Copy out the listing that follows, exactly, without its pictures.
== == ==
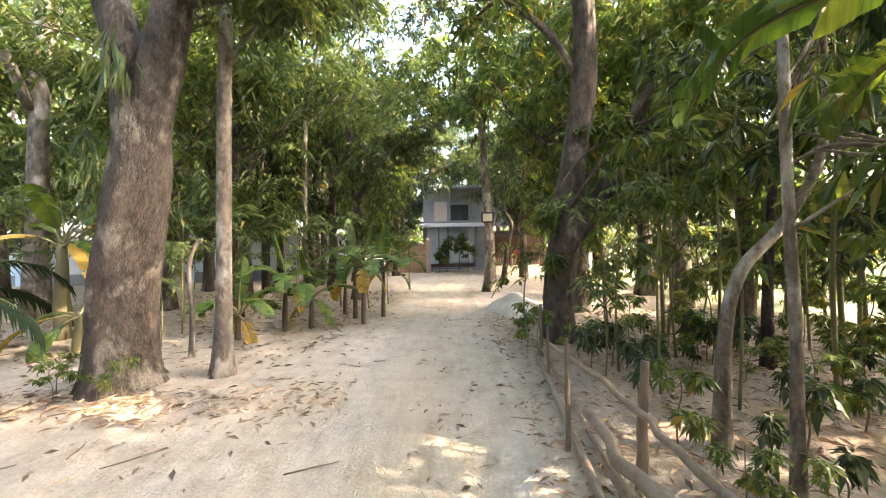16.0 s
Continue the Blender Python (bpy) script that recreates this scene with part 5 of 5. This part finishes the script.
kinds = [sapling("leafy green sapling with feathered leaves", 1.9, [((0, 0, 1.65), (0.5, 0.5, 0.4), 16), ((0, 0, 1.1), (0.35, 0.35, 0.25), 5)], BRIGHT, 601),
         sapling("tall thin sapling with broad hanging leaves", 2.9, [((0, 0, 2.6), (0.6, 0.6, 0.6), 24), ((0, 0, 1.7), (0.4, 0.4, 0.4), 8)], BRIGHT, 602, "whorl", 0.17, 0.06),
         sapling("bushy young tree with small leaves", 2.4, [((0, 0, 2.1), (0.6, 0.6, 0.6), 30), ((0.1, 0, 1.4), (0.45, 0.45, 0.3), 9)], FINE, 603, "spray", 0.13, 0.05, 0.016, 12),
         sapling("knee-high seedling with broad leaves", 0.5, [((0, 0, 0.42), (0.2, 0.2, 0.18), 6)], MANGO, 604, "whorl", 0.14, 0.055, 0.008),
         tree("dense dark-green bush at the orchard edge", (0, 60, 0), [(0, 0, 0), (0.05, 0, 0.8), (0, 0.03, 1.7)], [0.03, 0.025, 0.01], [([(0, 0, 0.3), (0.3, 0.1, 0.9), (0.5, 0.2, 1.5)], [0.02, 0.015, 0.006])], [((0, 0, 1.5), (0.9, 0.9, 0.6), 44), ((0.2, 0.1, 0.8), (0.8, 0.8, 0.5), 34)], mat=BARK, leaf=MANGO, seed=606, size=0.22, width=0.075, per=9, name="shrub", category="shrub", group="orchard shrubs", sides=7, flare=0.2, low=-1, twigs=False),
         sapling("low weedy shrub with small leaves", 0.7, [((0, 0, 0.5), (0.35, 0.35, 0.3), 18)], BRIGHT, 605, "whorl", 0.10, 0.04, 0.008)]
young = [sapling("young tree with a loose bright crown", 4.6, [((0, 0, 4.1), (0.9, 0.9, 0.8), 52), ((0.2, 0, 3.0), (0.95, 0.95, 0.7), 46), ((-0.2, 0.1, 2.0), (0.8, 0.8, 0.55), 22)], BRIGHT, 611, "spray", 0.115, 0.05, 0.026, 12),
         sapling("young tree with small oval leaves", 4.0, [((0, 0, 3.6), (0.9, 0.9, 0.7), 52), ((-0.1, 0.2, 2.6), (0.9, 0.9, 0.6), 44), ((0.2, 0, 1.6), (0.7, 0.7, 0.45), 16)], FINE, 612, "spray", 0.10, 0.048, 0.022, 12),
         sapling("young mango tree with dark hanging leaves", 3.6, [((0, 0, 3.2), (0.85, 0.85, 0.7), 44), ((0.1, -0.1, 2.3), (0.85, 0.85, 0.6), 36), ((-0.2, 0, 1.5), (0.6, 0.6, 0.35), 12)], MANGO, 613, "whorl", 0.15, 0.052, 0.024, 9)]
kinds[4], kinds[5] = kinds[5], kinds[4]
rs = np.random.RandomState(77)


def plant(kind, x, y, s=1.0):
    return copy_thing(kinds[kind], Matrix.Translation((x, y, 0)) @ Matrix.Rotation(rs.uniform(0, 6.28), 4, "Z") @ Matrix.Rotation(rs.uniform(-0.08, 0.08), 4, "X") @ Matrix.Scale(s, 4))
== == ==
• _Complete answer_:
16.0 s
Continue the Blender Python (bpy) script that recreates this scene with part 5 of 5. This part finishes the script.
kinds = [sapling("leafy green sapling with feathered leaves", 1.9, [((0, 0, 1.65), (0.5, 0.5, 0.4), 16), ((0, 0, 1.1), (0.35, 0.35, 0.25), 5)], BRIGHT, 601),
         sapling("tall thin sapling with broad hanging leaves", 2.9, [((0, 0, 2.6), (0.6, 0.6, 0.6), 24), ((0, 0, 1.7), (0.4, 0.4, 0.4), 8)], BRIGHT, 602, "whorl", 0.17, 0.06),
         sapling("bushy young tree with small leaves", 2.4, [((0, 0, 2.1), (0.6, 0.6, 0.6), 30), ((0.1, 0, 1.4), (0.45, 0.45, 0.3), 9)], FINE, 603, "spray", 0.13, 0.05, 0.016, 12),
         sapling("knee-high seedling with broad leaves", 0.5, [((0, 0, 0.42), (0.2, 0.2, 0.18), 6)], MANGO, 604, "whorl", 0.14, 0.055, 0.008),
         tree("dense dark-green bush at the orchard edge", (0, 60, 0), [(0, 0, 0), (0.05, 0, 0.8), (0, 0.03, 1.7)], [0.03, 0.025, 0.01], [([(0, 0, 0.3), (0.3, 0.1, 0.9), (0.5, 0.2, 1.5)], [0.02, 0.015, 0.006])], [((0, 0, 1.5), (0.9, 0.9, 0.6), 44), ((0.2, 0.1, 0.8), (0.8, 0.8, 0.5), 34)], mat=BARK, leaf=MANGO, seed=606, size=0.22, width=0.075, per=9, name="shrub", category="shrub", group="orchard shrubs", sides=7, flare=0.2, low=-1, twigs=False),
         sapling("low weedy shrub with small leaves", 0.7, [((0, 0, 0.5), (0.35, 0.35, 0.3), 18)], BRIGHT, 605, "whorl", 0.10, 0.04, 0.008)]
young = [sapling("young tree with a loose bright crown", 4.6, [((0, 0, 4.1), (0.9, 0.9, 0.8), 52), ((0.2, 0, 3.0), (0.95, 0.95, 0.7), 46), ((-0.2, 0.1, 2.0), (0.8, 0.8, 0.55), 22)], BRIGHT, 611, "spray", 0.115, 0.05, 0.026, 12),
         sapling("young tree with small oval leaves", 4.0, [((0, 0, 3.6), (0.9, 0.9, 0.7), 52), ((-0.1, 0.2, 2.6), (0.9, 0.9, 0.6), 44), ((0.2, 0, 1.6), (0.7, 0.7, 0.45), 16)], FINE, 612, "spray", 0.10, 0.048, 0.022, 12),
         sapling("young mango tree with dark hanging leaves", 3.6, [((0, 0, 3.2), (0.85, 0.85, 0.7), 44), ((0.1, -0.1, 2.3), (0.85, 0.85, 0.6), 36), ((-0.2, 0, 1.5), (0.6, 0.6, 0.35), 12)], MANGO, 613, "whorl", 0.15, 0.052, 0.024, 9)]
kinds[4], kinds[5] = kinds[5], kinds[4]
rs = np.random.RandomState(77)


def plant(kind, x, y, s=1.0):
    return copy_thing(kinds[kind], Matrix.Translation((x, y, 0)) @ Matrix.Rotation(rs.uniform(0, 6.28), 4, "Z") @ Matrix.Rotation(rs.uniform(-0.08, 0.08), 4, "X") @ Matrix.Scale(s, 4))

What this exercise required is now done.